L’articolo di Carlo Ravegnani per il Corriere.
Metti assieme Alessandro Maestri, per anni il miglior lanciatore italiano di baseball, e Stefano Belisari, per tutti Elio delle “storie tese”, un grande appassionato di batti e corri ed ecco che viene fuori una piacevole pubblicazione pre-natalizia. Il libro scritto a quattro mani ha come titolo “Mi chiamavano Maesutori” con un sottotitolo… Il baseball e la vita. Dalla Romagna al Giappone passando per gli Usa” edito da Baldini-Castoldi.
Alessandro, cosa leggeremo nel libro che è uscito ieri in tutte le librerie?

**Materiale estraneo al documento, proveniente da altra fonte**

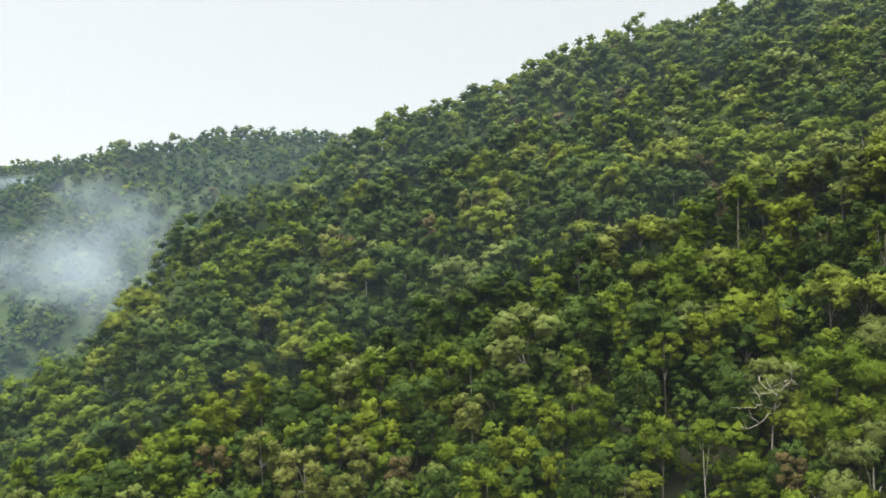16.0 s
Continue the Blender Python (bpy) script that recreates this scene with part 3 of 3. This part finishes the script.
def mist_sheet(bearing, distance, z, width, tall, mat, r):
    """One billowing layer of a mist bank, square to the valley's line."""
    n = 14
    u, v = np.meshgrid(np.linspace(0, 1, n), np.linspace(0, 1, n))
    b = radians(bearing)
    across, along = np.array((math.cos(b), -math.sin(b), 0)), np.array((math.sin(b), math.cos(b), 0))
    mid = along * distance + (0, 0, EYE + z)
    sway = width * 0.02 * (np.sin(u * 5 + r.uniform(0, 6)) + np.cos(v * 4 + r.uniform(0, 6)))
    P = mid + (u - 0.5)[..., None] * width * across + (v - 0.5)[..., None] * tall * np.array((0, 0, 1)) + sway[..., None] * along
    q = np.arange(n * n).reshape(n, n)
    tri = np.concatenate([np.stack([q[:-1, :-1], q[:-1, 1:], q[1:, 1:]], -1).reshape(-1, 3), np.stack([q[:-1, :-1], q[1:, 1:], q[1:, :-1]], -1).reshape(-1, 3)])
    me = mesh_from("mist", P.reshape(-1, 3), tri, [mat], smooth=True)
    layer = me.uv_layers.new(name="UVMap")
    uv = np.stack([u.ravel(), v.ravel()], 1)[tri.ravel()]
    layer.data.foreach_set("uv", uv.astype(np.float32).ravel())
    return me


def mist_bank(label, bearing, distance, z, width, tall, strength, layers, gap, scale=2.2):
    bank = new("mist_bank")
    bank.empty_display_size = 1.0
    for i in range(layers):
        r = np.random.default_rng(40 + i)
        mat = mist_material("mist", strength, scale, i + bearing * 0.1)
        ob = new("mist_layer", mist_sheet(bearing + r.uniform(-1, 1), distance + i * gap, z + r.uniform(-3, 3), width * r.uniform(0.8, 1.15), tall * r.uniform(0.8, 1.15), mat, r))
        ob.parent = bank
        ob.visible_shadow = False
    return tagged(bank, label, "mist", kind="stuff")


mist_bank("thick white mist rising from the valley behind the spur", -78.8, 232, -15, 78, 58, 0.25, 2, 10, 3.2)
mist_bank("thin streak of white mist before the farthest ridge", -81.5, 640, 25, 150, 30, 0.62, 1, 10)


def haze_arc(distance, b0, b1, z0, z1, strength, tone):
    """A thin translucent sheet standing in for haze: pales the darks, tints what lies behind."""
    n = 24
    m, nn, l = material("haze_sheet")
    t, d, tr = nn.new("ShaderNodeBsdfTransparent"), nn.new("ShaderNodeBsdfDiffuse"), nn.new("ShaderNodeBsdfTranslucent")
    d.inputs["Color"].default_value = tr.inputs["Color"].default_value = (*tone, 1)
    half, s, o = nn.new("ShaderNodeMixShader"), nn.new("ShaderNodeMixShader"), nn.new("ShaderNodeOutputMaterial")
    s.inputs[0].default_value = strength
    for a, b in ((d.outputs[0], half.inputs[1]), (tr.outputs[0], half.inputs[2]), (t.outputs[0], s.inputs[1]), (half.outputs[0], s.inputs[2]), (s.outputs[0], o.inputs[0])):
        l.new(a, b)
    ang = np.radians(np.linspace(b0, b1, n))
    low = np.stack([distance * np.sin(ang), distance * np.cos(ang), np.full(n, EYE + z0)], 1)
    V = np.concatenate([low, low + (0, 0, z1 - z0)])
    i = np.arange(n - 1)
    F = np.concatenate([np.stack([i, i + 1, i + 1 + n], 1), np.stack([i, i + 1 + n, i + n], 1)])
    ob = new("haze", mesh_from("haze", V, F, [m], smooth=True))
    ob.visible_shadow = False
    return tagged(ob, "thin bluish sheet added in place of haze in the valley air", "haze", kind="stuff")


# Added veils: near ones lift dark gaps, the last blues the far hills.
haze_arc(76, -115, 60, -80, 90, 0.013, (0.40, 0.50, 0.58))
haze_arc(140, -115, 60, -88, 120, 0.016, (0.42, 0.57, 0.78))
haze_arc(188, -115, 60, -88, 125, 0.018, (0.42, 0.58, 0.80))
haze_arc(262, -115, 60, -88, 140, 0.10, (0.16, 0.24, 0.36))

«Racconta la mia vita sportiva e il viaggio che ho intrapreso nella mia carriera, più in generale tutto quello che c’è attorno al baseball giocato. Io ho scritto la mia parte, diciamo a livello agonistico, mentre Elio interviene in vari momenti del libro: spiega le regole del gioco, racconta i suoi aneddoti in modo esilarante, soprattutto nel periodo in cui è stato anche lui in Giappone».
Già, il Giappone, il momento più esaltante della carriera di Maestri (da qui il titolo del libro con il cognome “storpiato” dai giapponesi). Quanto le manca quel mondo, quel periodo?
«Mi manca parecchio e non solo per l’aspetto agonistico. Un paese con usi e costumi particolari, mi sono subito affezionato e mi manca il mangiare giapponese. Mi mancano quei momenti in cui salivo sul monte di lancio in un campionato dal livello altissimo, sentivo tantissimo la competizione, più di quando ho lanciato in Italia, anche perché mi piaceva avere quella responsabilità di rappresentare il nostro paese all’estero».
Come nasce l’idea di scrivere il libro?
«Quando tornai dal mio primo anno negli Stati Uniti feci una telecronaca di baseball su Sky e fu l’occasione per conoscere Elio. Da quel momento ci siamo tenuti in contatto, lui si informava sul prosieguo della mia carriera, mi mandava messaggi di complimenti quando facevo belle partite. Un giorno mi rimediò un paio di biglietti per vedere una partita dell’Inter a San Siro e per ricambiare gli portai la mia casacca del Classic quando fece il concerto di capodanno a Rimini nel 2013. A parte il fatto che rimase sul palco tutta la serata con quella maglia, cominciammo a parlare, anche con Faso, delle nostre rispettive esperienze giapponesi. Quindi ci è venuta l’idea del libro e il tanto tempo che purtroppo avevamo a disposizione durante il lockdown ha fatto il resto. Per me è stato bellissimo, perché mentre scrivevo, era come se vivessi per una seconda volta quei sentimenti e quelle sensazioni che ho provato dal vivo».
Maestri ha annunciato il ritiro, ma qualcuno vorrebbe rivederla sul monte con l’Italia al World Baseball Classic 2023. Impossibile?
«Ogni tanto mi passa per la testa di tornare in campo, ma sono coerente, la decisione è stata presa».
Anche perché per giocare un Classic, bisogna essere al top e i giocatori italiani in grado di competere a quei livelli sono pochissimi: come si ovvia a questo problema?
«Secondo me tutto è nato quando è stata chiusa l’Accademia federale di Tirrenia, da lì sono usciti giocatori importanti, è stato esaltato il talento del singolo. Ora ci sono le varie Accademie regionali, stanno lavorando bene e sono dell’idea che la crescita dei giovani passa anche da allenamenti specifici».
Da consigliere federale e da viserbese, come vede quest’anno due squadre di Rimini in serie A?
«Meglio due di nessuna, è la conferma che nella nostra zona si è sempre lavorato bene e a nessuno è stato regalato niente. Ora manca la ciliegina sulla torta, cioè che Falcons e New Rimini possano giocare entrambe allo Stadio dei Pirati».
Chiusura con una battuta: le è venuto in mente che il 2021 è stato l’anno delle ex squadre di Maestri?
«Ah è vero, San Marino ha vinto lo scudetto dopo otto anni, gli Orix (giapponesi, ndr) sono tornati in finale, i Falcons hanno conquistato la prima promozione in serie A. E se vogliamo dirla tutta, dopo che sono andato via io, i Chicago Cubs hanno vinto le World Series dopo 71 anni».